5.社員になると会社の制服が支給されるのだが、いざ着てみるとサイズが合わないことがわかりすぐに取り替えてもらいたかったが、太っているような印象を抱かれやしないだろうか。
6.会社の経営状態は芳しくないのは本当のようで、この時代にボーナスが一部現物支給になるとは思いもしなかったが、そろそろ転職を考えたほうがいいのだろうか。
7.会社でのはじめての給与の支給額は手取り16万円という一般的なもので、決して多い額ではなかったが、わたしは初月給に気持ちが高ぶってしまったのだった。

この言葉がよく使われる場面としては、手続きなどなしに金品を渡すことを意味する時などが挙げられます。

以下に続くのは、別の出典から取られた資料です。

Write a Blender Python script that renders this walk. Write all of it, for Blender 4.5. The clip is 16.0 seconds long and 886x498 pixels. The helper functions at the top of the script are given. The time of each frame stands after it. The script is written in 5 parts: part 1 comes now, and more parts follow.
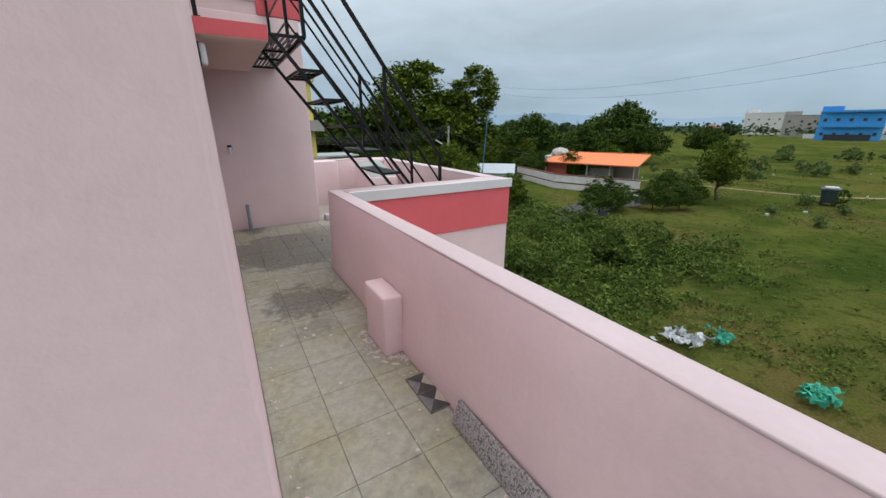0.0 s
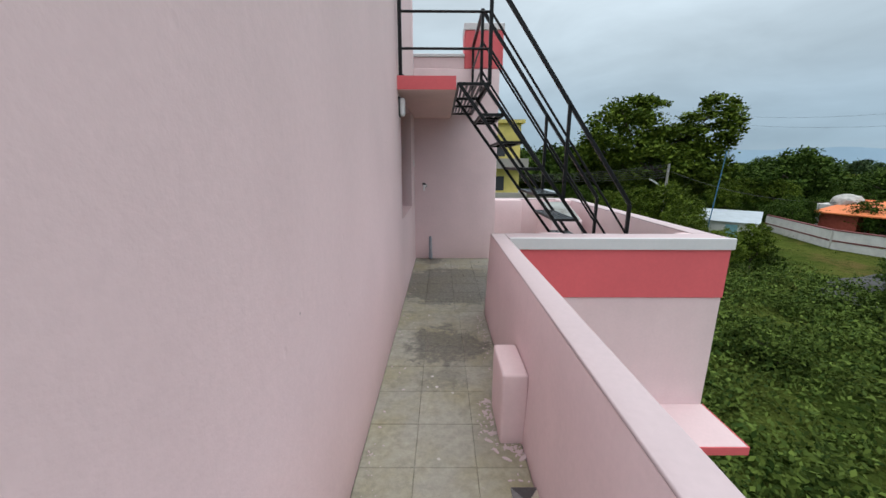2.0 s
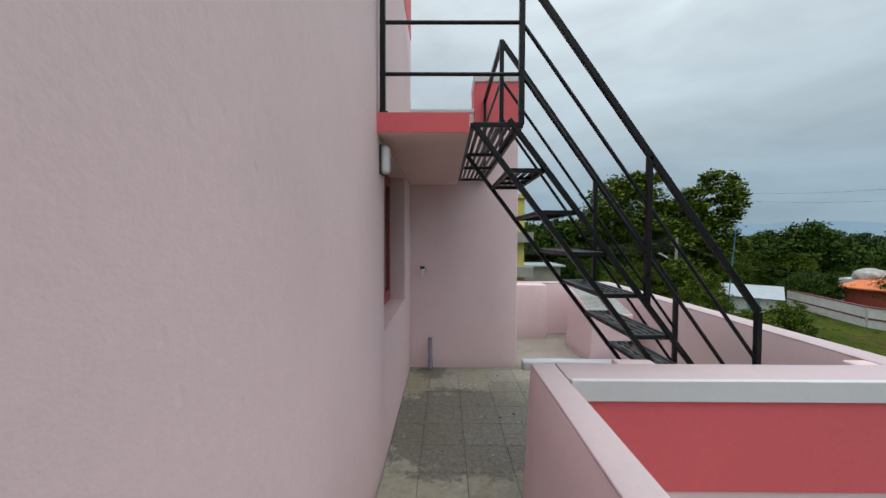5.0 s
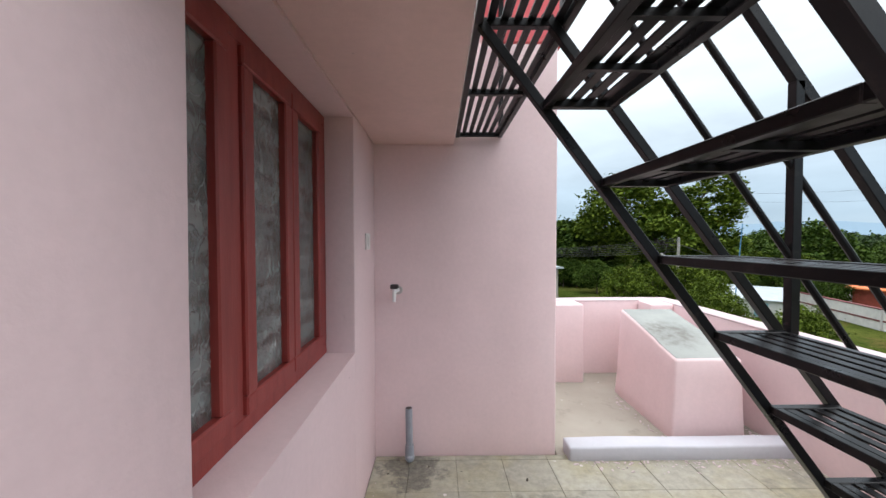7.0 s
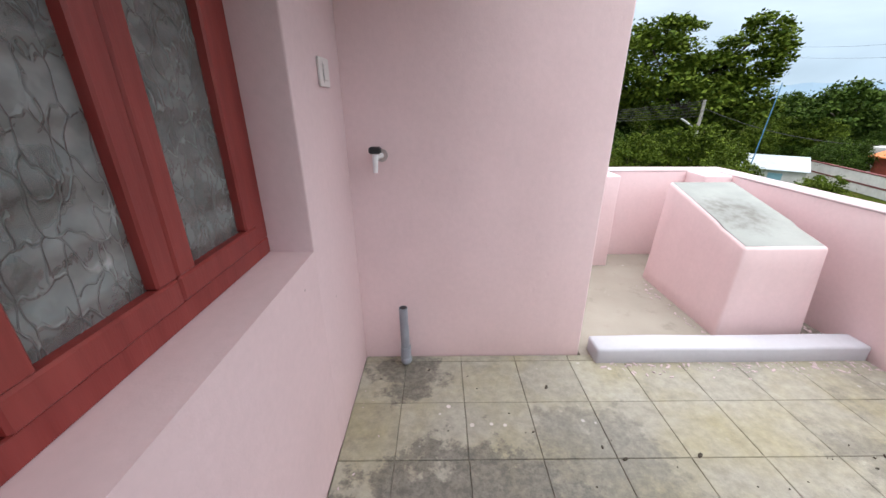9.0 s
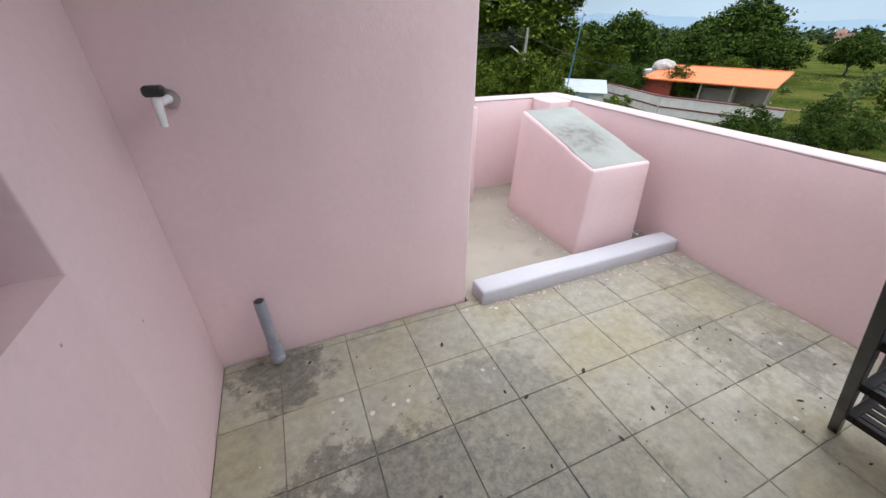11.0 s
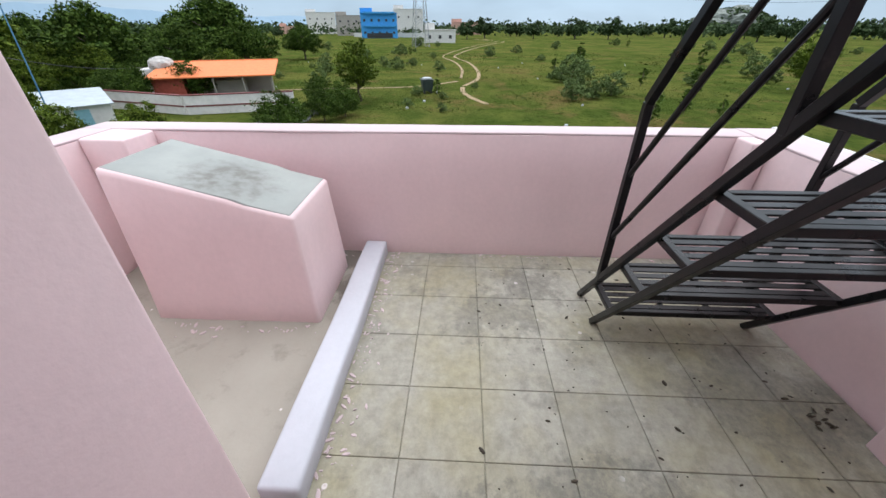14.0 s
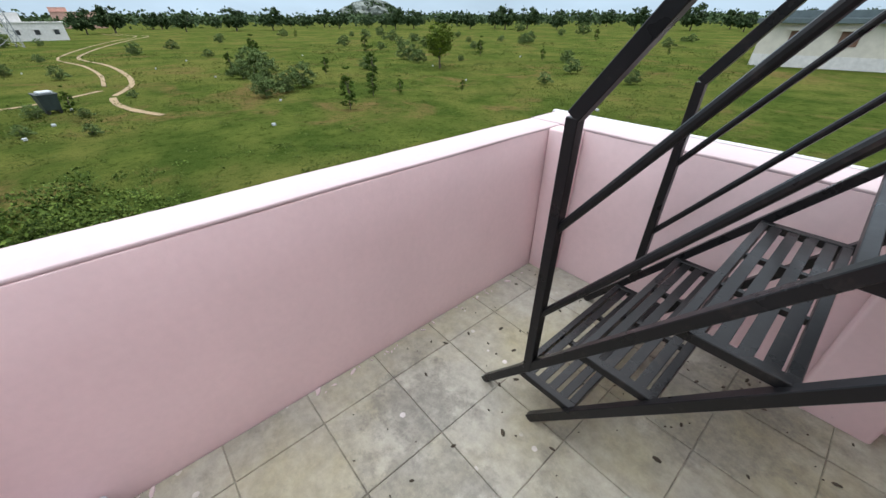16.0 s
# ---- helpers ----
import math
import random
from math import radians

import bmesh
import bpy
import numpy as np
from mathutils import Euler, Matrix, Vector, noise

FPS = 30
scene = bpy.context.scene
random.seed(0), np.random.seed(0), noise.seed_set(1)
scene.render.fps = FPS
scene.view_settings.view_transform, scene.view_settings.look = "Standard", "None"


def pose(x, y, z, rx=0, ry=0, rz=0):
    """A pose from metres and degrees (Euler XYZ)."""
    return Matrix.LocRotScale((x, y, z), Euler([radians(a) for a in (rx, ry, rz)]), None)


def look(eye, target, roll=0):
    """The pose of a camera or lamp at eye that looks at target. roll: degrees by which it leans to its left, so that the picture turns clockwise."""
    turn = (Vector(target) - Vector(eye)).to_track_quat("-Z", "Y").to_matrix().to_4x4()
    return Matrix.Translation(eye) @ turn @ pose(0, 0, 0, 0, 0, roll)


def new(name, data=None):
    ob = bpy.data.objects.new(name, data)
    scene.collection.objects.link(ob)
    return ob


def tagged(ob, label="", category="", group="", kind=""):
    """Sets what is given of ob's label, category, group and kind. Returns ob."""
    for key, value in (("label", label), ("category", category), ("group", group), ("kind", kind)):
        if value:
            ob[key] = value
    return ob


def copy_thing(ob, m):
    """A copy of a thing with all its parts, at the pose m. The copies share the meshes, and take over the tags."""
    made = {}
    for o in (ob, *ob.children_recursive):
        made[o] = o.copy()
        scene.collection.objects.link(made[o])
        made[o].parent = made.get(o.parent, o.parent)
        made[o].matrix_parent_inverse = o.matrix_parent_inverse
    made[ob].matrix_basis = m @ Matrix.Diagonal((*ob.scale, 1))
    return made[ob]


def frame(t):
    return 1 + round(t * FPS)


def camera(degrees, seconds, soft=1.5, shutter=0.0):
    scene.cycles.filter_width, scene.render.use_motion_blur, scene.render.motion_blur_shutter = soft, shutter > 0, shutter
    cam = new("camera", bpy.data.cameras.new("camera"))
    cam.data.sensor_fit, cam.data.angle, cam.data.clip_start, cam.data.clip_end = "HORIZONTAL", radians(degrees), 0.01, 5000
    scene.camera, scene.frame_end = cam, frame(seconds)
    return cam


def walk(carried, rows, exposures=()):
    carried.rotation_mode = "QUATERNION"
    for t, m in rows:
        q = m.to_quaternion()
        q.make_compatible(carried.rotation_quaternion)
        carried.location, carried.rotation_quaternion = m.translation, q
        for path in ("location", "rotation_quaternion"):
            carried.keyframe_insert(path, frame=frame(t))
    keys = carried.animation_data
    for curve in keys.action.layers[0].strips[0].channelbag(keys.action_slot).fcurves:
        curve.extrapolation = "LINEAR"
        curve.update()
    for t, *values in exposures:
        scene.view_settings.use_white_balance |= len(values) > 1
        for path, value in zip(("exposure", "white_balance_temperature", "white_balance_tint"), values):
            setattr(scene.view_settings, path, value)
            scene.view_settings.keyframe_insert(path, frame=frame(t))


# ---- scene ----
cam = camera(101.4, 16.0)
PATH = [
    (0, (0.011, 0.276, 1.367), (0.984, 1.904, 0.733), -0.1),
    (0.5, (0.192, 0.33, 1.371), (0.705, 2.154, 0.732), 0.1),
    (1, (0.293, 0.475, 1.339), (0.456, 2.368, 0.714), 0.7),
    (1.5, (0.366, 0.535, 1.393), (0.398, 2.435, 0.769), 0.3),
    (2, (0.398, 0.527, 1.415), (0.406, 2.475, 0.963), 0.2),
    (2.5, (0.428, 0.49, 1.458), (0.417, 2.48, 1.259), -0.1),
    (3, (0.423, 0.55, 1.45), (0.414, 2.549, 1.383), 0.3),
    (3.5, (0.378, 0.842, 1.443), (0.368, 2.841, 1.382), 0.2),
    (3.7, (0.349, 0.973, 1.453), (0.346, 2.972, 1.393), 0.2),
    (5.8, (0.409, 2.661, 1.473), (0.393, 4.66, 1.407), 0.2),
    (6, (0.398, 2.867, 1.467), (0.4, 4.866, 1.393), 0.2),
    (6.5, (0.365, 3.258, 1.464), (0.389, 5.257, 1.399), -0.2),
    (7, (0.42, 3.612, 1.444), (0.445, 5.611, 1.391), -0.1),
    (7.5, (0.42, 3.913, 1.408), (0.456, 5.911, 1.343), -0.2),
    (8, (0.422, 4.154, 1.389), (0.445, 6.136, 1.118), -0.0),
    (8.5, (0.423, 4.263, 1.36), (0.442, 6.189, 0.822), 0.0),
    (8.7, (0.421, 4.287, 1.34), (0.436, 6.185, 0.711), -0.1),
    (10.8, (0.411, 4.519, 1.307), (0.909, 6.152, 0.264), 0.6),
    (11, (0.452, 4.592, 1.295), (1.133, 6.163, 0.262), 0.5),
    (11.5, (0.449, 4.774, 1.302), (1.544, 6.089, 0.267), 0.9),
    (12, (0.476, 4.955, 1.285), (1.88, 5.935, 0.252), 0.7),
    (12.5, (0.56, 5.12, 1.269), (2.142, 5.78, 0.239), 0.1),
    (13, (0.614, 5.262, 1.29), (2.292, 5.592, 0.254), -0.2),
    (13.5, (0.641, 5.381, 1.295), (2.342, 5.548, 0.257), -0.2),
    (14, (0.739, 5.459, 1.288), (2.442, 5.541, 0.243), 0.0),
    (14.5, (0.996, 5.485, 1.267), (2.693, 5.366, 0.216), -0.2),
    (15, (1.244, 5.512, 1.242), (2.886, 5.124, 0.169), -0.1),
    (15.5, (1.491, 5.56, 1.225), (3.028, 4.825, 0.178), -0.0),
    (16, (1.772, 5.516, 1.233), (3.051, 4.421, 0.155), -0.2),
]
walk(cam, [(t, look(eye, target, roll)) for t, eye, target, roll in PATH], [(0.0, 0.36, 6300, 10), (1.5, 0.34, 6200, 8), (2.5, 0.25, 6200, 8), (3.0, 0.1, 6200, 7), (3.5, 0.05, 6200, 7), (6.0, 0.36, 6250, 7), (7.0, 0.92, 6350, 11), (7.5, 1.02, 6350, 12), (8.5, 1.12, 6400, 13), (11.0, 0.86, 6250, 13), (12.5, 0.78, 6200, 12), (14.5, 0.78, 6150, 12), (16.0, 0.9, 6150, 11)]
)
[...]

例文2のパソコンや、制服、住宅の貸与も支給にあたりますが、長く使うものは消耗していくことから支給という言葉が使われています。

交付の例文

1.無事に試験に合格したため、免許証の交付を待つだけとなっている。
2.交付金の受け取り対象が先日発表されたため、該当していることを確認し、申請書の手配などに取り掛かった。
3.今では、コンビニやウェブ上で必要書類の交付を受けることができる。
4.住民票の写しなど証明書の交付は市役所に行かなければできないものだと思っていたが、マイナンバーがあればコンビニエンスストアでも申請できるそうなので、今度試してみようと思う。
5.地方交付税交付金の将来については、現在ふるさと納税のように直接地方自治体に納税を促す制度があるが、今後は地方が独自に徴税していくシステムになるのではないか。
6.運転免許証を紛失してしまったため、再交付をするために免許センターまで赴いたが、平日にも拘わらず混み合っていたため手続きに時間がかかってしまった。
7.デジタル簡易無線は、勝手に運用することはできず、あらかじめ個別で登録申請を行い無線局登録証が交付されて初めて使用できるものだそうだ。

この言葉がよく使われる場面としては、手続きを行った人に対して金品を渡したり、書類を発行することを意味する時などが挙げられます。

例文1の「免許証」や例文3の「必要書類」のような金品でないものにも使うことができるため、給付や支給という言葉に置き換えて使うことはできません。

給付と支給と交付どれを使うか迷った場合は、手続きを踏んで渡すことを表す場合は「給付」を、手続きなしに渡すことを表す場合は「支給」を、手続きをして金品や書類を渡すを表す場合は「交付」を使うと覚えておけば間違いありません。